Distributors that take in the tens of percentage...

@tagomago @christian_zerfass ... points are not even close to making sense.

It changes with sufficient visibility. But with the budgets that are available, serious marketing tends to be nonexistent.

So special offers, bundles, anything that makes a small stand somewhere stand out, they're literally the thing that you could do to break out of that. The only thing. Except Buchpreisbindung makes a bunch of them illegal.

What can help is if you have an author...

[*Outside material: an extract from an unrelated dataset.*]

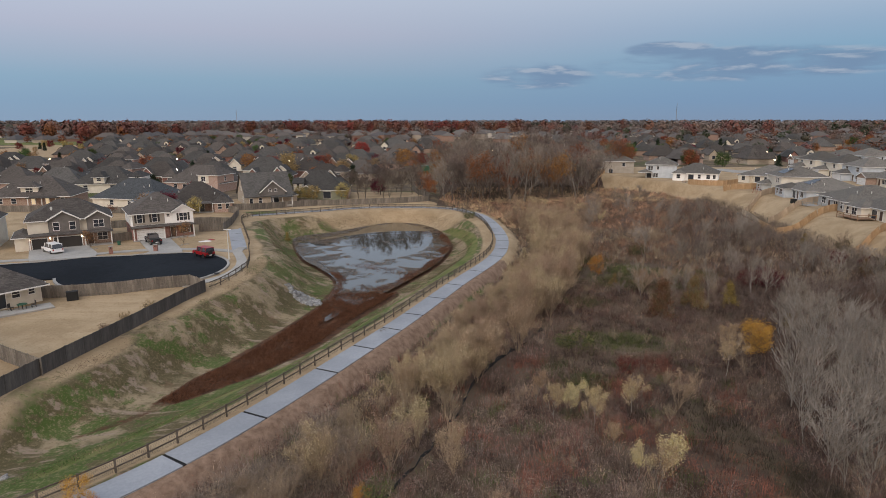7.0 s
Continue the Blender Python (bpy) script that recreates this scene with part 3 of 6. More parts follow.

@tagomago @christian_zerfass ... who enjoys the limelight. Author's readings have a double benefit, they can generate direct revenue via an entrance fee, and they're a great place for putting a stand up with books. Some places will even pay for holding one, but that's less often the norm than one might expect. There's often no bar in a library where the venue makes the actual money.

But some authors are actively appalled at having to do that kind of thing.

@jens @christian_zerfass

Actually we were talking about the effect of that measure on protecting small bookshops, which are crucial to maintain cultural diversity.

Distributors (and bookshops, which normally get a higher percentage of the cake) also have to pay staff and rent. When books don't sale nobody wins, and that's not within the scope of the fixed price model.

@tagomago @christian_zerfass Well, but small bookshops and small publishers can make deals. They're in the same boat, after all. I've had a bunch of shops just take books for a display on the off chance that an unusual book makes a difference in buying behaviour. No need to argue with them about sales volume. If it sells, it's a win. And if not, you just take the stock back.

@tagomago @christian_zerfass That kind of deal could be a whole lot better than for Amazon ... if only that were legal.